Difference Between Fail-Fast and Fail-Safe Iterators in Java

Introduction

Iteration is a common operation performed on Java collections, and Java provides different types of iterators to traverse these collections. However, not all iterators behave the same way when the underlying collection is modified while iteration is in progress. Java offers two types of iterators in this context: Fail-Fast and Fail-Safe iterators.

In this article, we will explore the key differences between these iterators, their working mechanisms, examples, and when to use them.

What is a Fail-Fast Iterator?

Fail-Fast iterators operate directly on the underlying collection and fail immediately if they detect structural modifications during iteration. These modifications include adding, removing, or updating elements in the collection while an iteration is in progress.

Characteristics of Fail-Fast Iterators:

Throw ConcurrentModificationException if the collection is structurally modified.
They do not allow modification during iteration (except via the iterator's own remove() method).
They provide fast failure to prevent unpredictable behavior.

Example of Fail-Fast Iterator:

import java.util.ArrayList;
import java.util.Iterator;

public class FailFastExample {
    public static void main(String[] args) {
        ArrayList<String> list = new ArrayList<>();
        list.add("A");
        list.add("B");
        list.add("C");

        Iterator<String> iterator = list.iterator();
        while (iterator.hasNext()) {
            System.out.println(iterator.next());
            // Modifying the list while iterating
            list.add("D"); // Throws ConcurrentModificationException
        }
    }
}

Output:

A
Exception in thread "main" java.util.ConcurrentModificationException

What is a Fail-Safe Iterator?

Fail-Safe iterators work on a copy of the original collection, which ensures that modifications in the original collection do not affect the iteration.

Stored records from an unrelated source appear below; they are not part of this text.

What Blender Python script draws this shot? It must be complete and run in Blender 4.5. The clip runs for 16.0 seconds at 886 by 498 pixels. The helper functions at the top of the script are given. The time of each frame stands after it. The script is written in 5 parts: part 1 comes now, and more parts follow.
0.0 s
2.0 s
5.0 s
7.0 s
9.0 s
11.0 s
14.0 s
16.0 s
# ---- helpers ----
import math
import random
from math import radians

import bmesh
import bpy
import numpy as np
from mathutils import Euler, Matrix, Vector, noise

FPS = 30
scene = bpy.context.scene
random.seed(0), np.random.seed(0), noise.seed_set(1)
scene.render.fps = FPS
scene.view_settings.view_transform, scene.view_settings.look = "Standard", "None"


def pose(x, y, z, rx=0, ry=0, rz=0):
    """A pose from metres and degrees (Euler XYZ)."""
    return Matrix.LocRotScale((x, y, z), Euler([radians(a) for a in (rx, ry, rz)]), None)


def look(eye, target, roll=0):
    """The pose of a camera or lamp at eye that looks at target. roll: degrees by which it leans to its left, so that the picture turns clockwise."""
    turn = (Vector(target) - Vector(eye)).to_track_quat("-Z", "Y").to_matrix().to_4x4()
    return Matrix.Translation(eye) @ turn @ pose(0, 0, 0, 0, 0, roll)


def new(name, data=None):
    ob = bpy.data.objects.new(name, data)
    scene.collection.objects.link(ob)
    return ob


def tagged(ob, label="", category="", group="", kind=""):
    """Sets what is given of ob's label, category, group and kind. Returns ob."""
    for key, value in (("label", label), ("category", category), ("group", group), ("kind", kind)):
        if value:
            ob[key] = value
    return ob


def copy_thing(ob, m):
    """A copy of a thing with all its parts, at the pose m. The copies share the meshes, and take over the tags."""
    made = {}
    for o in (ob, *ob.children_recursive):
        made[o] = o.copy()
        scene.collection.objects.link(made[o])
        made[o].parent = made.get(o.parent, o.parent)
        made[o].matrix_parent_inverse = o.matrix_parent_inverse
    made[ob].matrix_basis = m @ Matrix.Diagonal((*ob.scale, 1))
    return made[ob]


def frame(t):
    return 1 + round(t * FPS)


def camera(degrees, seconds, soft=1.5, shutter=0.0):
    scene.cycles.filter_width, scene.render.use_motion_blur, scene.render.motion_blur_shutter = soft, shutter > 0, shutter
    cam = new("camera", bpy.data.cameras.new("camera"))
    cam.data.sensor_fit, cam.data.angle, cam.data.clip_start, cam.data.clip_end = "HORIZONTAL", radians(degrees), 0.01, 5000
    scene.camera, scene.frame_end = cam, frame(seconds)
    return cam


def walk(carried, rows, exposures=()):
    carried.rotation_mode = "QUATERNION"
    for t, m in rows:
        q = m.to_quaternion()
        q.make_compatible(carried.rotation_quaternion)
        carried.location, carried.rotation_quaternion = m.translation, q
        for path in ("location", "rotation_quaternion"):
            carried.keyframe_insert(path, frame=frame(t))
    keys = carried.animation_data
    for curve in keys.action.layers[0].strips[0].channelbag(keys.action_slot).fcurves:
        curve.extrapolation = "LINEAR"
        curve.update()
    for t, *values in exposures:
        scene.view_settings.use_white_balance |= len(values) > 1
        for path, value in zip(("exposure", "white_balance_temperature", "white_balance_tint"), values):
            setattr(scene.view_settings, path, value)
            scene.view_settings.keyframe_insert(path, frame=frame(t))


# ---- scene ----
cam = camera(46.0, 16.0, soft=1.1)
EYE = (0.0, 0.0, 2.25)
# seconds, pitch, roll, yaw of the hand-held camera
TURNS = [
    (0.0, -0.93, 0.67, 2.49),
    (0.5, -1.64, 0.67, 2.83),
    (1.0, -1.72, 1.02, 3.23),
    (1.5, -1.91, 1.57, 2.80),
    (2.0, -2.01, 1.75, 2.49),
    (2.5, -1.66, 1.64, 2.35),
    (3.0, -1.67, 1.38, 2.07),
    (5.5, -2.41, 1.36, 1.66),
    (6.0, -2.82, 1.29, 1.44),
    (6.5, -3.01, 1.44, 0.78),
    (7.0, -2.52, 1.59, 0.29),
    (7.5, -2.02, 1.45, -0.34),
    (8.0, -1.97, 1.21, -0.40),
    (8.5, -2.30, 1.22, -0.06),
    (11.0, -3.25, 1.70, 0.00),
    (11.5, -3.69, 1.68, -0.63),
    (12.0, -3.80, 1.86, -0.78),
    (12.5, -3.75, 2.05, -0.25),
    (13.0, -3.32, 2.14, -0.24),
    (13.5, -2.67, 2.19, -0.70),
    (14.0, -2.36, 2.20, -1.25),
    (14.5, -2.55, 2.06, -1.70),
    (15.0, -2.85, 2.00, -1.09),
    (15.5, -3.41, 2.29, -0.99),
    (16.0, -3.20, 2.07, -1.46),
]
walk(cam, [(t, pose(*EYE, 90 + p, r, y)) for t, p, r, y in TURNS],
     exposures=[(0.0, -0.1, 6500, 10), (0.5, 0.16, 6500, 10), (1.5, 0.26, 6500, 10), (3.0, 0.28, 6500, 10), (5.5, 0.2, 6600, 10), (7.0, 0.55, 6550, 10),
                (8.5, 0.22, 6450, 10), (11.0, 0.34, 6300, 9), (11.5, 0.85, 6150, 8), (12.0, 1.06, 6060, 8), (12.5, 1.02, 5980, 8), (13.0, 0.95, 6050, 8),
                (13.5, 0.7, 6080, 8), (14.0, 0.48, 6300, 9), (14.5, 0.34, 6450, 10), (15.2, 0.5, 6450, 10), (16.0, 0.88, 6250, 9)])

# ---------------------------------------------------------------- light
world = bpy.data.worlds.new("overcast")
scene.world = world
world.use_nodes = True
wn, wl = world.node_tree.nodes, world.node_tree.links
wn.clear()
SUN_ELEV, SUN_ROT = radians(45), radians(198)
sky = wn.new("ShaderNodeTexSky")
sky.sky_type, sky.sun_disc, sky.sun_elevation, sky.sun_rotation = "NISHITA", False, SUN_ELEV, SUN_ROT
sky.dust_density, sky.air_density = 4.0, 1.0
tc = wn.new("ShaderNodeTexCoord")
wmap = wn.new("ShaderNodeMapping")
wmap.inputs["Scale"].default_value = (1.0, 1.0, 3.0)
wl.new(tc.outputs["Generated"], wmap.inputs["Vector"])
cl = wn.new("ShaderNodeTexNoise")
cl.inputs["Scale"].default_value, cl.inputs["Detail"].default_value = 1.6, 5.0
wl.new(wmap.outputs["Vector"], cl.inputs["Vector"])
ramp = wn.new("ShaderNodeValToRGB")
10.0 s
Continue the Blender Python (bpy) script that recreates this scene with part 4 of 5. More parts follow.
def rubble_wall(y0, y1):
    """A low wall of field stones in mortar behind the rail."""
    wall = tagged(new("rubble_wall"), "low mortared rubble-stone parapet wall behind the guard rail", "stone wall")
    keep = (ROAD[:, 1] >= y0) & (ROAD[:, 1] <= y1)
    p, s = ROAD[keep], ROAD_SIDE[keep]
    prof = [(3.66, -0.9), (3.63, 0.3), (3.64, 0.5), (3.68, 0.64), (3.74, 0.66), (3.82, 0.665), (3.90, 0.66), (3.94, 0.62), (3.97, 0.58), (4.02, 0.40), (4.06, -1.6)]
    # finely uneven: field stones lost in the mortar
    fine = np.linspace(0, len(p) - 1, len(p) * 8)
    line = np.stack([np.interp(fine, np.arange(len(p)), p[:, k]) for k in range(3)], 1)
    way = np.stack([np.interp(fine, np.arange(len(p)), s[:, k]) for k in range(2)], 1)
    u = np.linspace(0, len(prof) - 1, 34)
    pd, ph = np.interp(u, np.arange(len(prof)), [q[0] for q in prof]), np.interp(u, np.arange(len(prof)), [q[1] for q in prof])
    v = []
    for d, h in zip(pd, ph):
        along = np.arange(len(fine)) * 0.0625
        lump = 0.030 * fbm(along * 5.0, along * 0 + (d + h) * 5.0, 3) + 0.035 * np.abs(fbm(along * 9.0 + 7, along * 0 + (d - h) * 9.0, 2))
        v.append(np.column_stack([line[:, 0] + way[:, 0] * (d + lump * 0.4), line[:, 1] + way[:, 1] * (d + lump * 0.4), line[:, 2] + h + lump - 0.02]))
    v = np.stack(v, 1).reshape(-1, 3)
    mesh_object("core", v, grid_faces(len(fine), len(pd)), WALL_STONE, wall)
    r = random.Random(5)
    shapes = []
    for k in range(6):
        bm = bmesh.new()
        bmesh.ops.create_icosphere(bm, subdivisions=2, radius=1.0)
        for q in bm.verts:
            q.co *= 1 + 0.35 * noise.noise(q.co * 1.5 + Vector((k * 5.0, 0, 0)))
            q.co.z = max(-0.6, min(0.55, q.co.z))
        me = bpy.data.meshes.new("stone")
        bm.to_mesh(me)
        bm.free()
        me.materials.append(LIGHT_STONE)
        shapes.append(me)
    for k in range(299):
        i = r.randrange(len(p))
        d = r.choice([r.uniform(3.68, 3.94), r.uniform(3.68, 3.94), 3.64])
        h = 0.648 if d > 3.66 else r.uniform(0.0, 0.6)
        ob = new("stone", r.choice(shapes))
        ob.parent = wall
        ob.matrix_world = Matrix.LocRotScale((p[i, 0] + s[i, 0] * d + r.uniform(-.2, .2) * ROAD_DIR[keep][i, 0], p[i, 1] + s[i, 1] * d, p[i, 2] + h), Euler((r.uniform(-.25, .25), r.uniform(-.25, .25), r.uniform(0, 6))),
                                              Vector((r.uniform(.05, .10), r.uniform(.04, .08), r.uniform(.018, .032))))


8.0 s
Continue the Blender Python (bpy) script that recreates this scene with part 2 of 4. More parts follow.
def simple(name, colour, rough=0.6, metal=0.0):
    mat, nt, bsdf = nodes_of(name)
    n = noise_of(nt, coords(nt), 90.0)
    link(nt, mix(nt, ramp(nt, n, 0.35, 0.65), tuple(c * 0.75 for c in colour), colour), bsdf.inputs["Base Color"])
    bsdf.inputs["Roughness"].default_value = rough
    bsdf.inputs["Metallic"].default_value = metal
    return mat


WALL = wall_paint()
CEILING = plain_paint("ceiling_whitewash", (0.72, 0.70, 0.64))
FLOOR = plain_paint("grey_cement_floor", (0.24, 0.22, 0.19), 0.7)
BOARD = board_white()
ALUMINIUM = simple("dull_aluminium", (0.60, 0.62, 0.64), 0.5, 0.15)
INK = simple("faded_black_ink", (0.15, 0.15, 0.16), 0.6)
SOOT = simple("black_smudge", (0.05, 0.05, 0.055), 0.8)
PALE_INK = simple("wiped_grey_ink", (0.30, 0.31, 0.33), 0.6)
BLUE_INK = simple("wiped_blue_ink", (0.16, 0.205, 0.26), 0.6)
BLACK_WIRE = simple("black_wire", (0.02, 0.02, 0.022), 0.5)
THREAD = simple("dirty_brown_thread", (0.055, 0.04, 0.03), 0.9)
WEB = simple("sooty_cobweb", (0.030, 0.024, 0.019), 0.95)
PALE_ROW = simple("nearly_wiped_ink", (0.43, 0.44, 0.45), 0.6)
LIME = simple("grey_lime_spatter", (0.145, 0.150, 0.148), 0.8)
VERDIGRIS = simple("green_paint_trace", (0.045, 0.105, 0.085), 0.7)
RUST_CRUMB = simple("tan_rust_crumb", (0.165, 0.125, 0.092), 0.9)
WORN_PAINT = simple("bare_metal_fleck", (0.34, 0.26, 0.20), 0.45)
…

This prevents ConcurrentModificationException from occurring.

Characteristics of Fail-Safe Iterators:

Work on a cloned copy of the collection instead of the original.
Do not throw ConcurrentModificationException.
Allow modifications to the original collection while iteration is in progress.
May not reflect changes made to the original collection.

Example of Fail-Safe Iterator:

import java.util.concurrent.CopyOnWriteArrayList;
import java.util.Iterator;

public class FailSafeExample {
    public static void main(String[] args) {
        CopyOnWriteArrayList<String> list = new CopyOnWriteArrayList<>();
        list.add("A");
        list.add("B");
        list.add("C");

        Iterator<String> iterator = list.iterator();
        while (iterator.hasNext()) {
            System.out.println(iterator.next());
            list.add("D"); // No exception thrown
        }
    }
}

Output:

A
B
C

(Note: The newly added elements are not reflected during the iteration.)

Key Differences Between Fail-Fast and Fail-Safe Iterators

Feature	Fail-Fast Iterator	Fail-Safe Iterator
Collection Type	Works on the original collection	Works on a copy of the collection
Modification During Iteration	Throws `ConcurrentModificationException`	No exception, allows modification
Data Consistency	Ensures consistency by failing fast	May not reflect real-time changes
Performance Impact	Fast but prone to exceptions	Extra memory required for copying
Examples	`ArrayList`, `HashSet`, `HashMap` (normal iterators)	`CopyOnWriteArrayList`, `ConcurrentHashMap`

When to Use Fail-Fast vs. Fail-Safe Iterators

Use Fail-Fast iterators when you need strong consistency and cannot tolerate concurrent modifications.
Use Fail-Safe iterators when performance is critical, and you need to allow modifications during iteration without affecting iteration progress.

Conclusion

Fail-Fast and Fail-Safe iterators serve different purposes in Java collections. While Fail-Fast iterators prevent concurrency issues by throwing exceptions upon modification, Fail-Safe iterators allow modifications but may not reflect real-time changes. Choosing the right iterator depends on the application’s requirements regarding consistency, performance, and thread safety.

By understanding these differences, developers can avoid unexpected runtime exceptions and design more robust and efficient Java applications.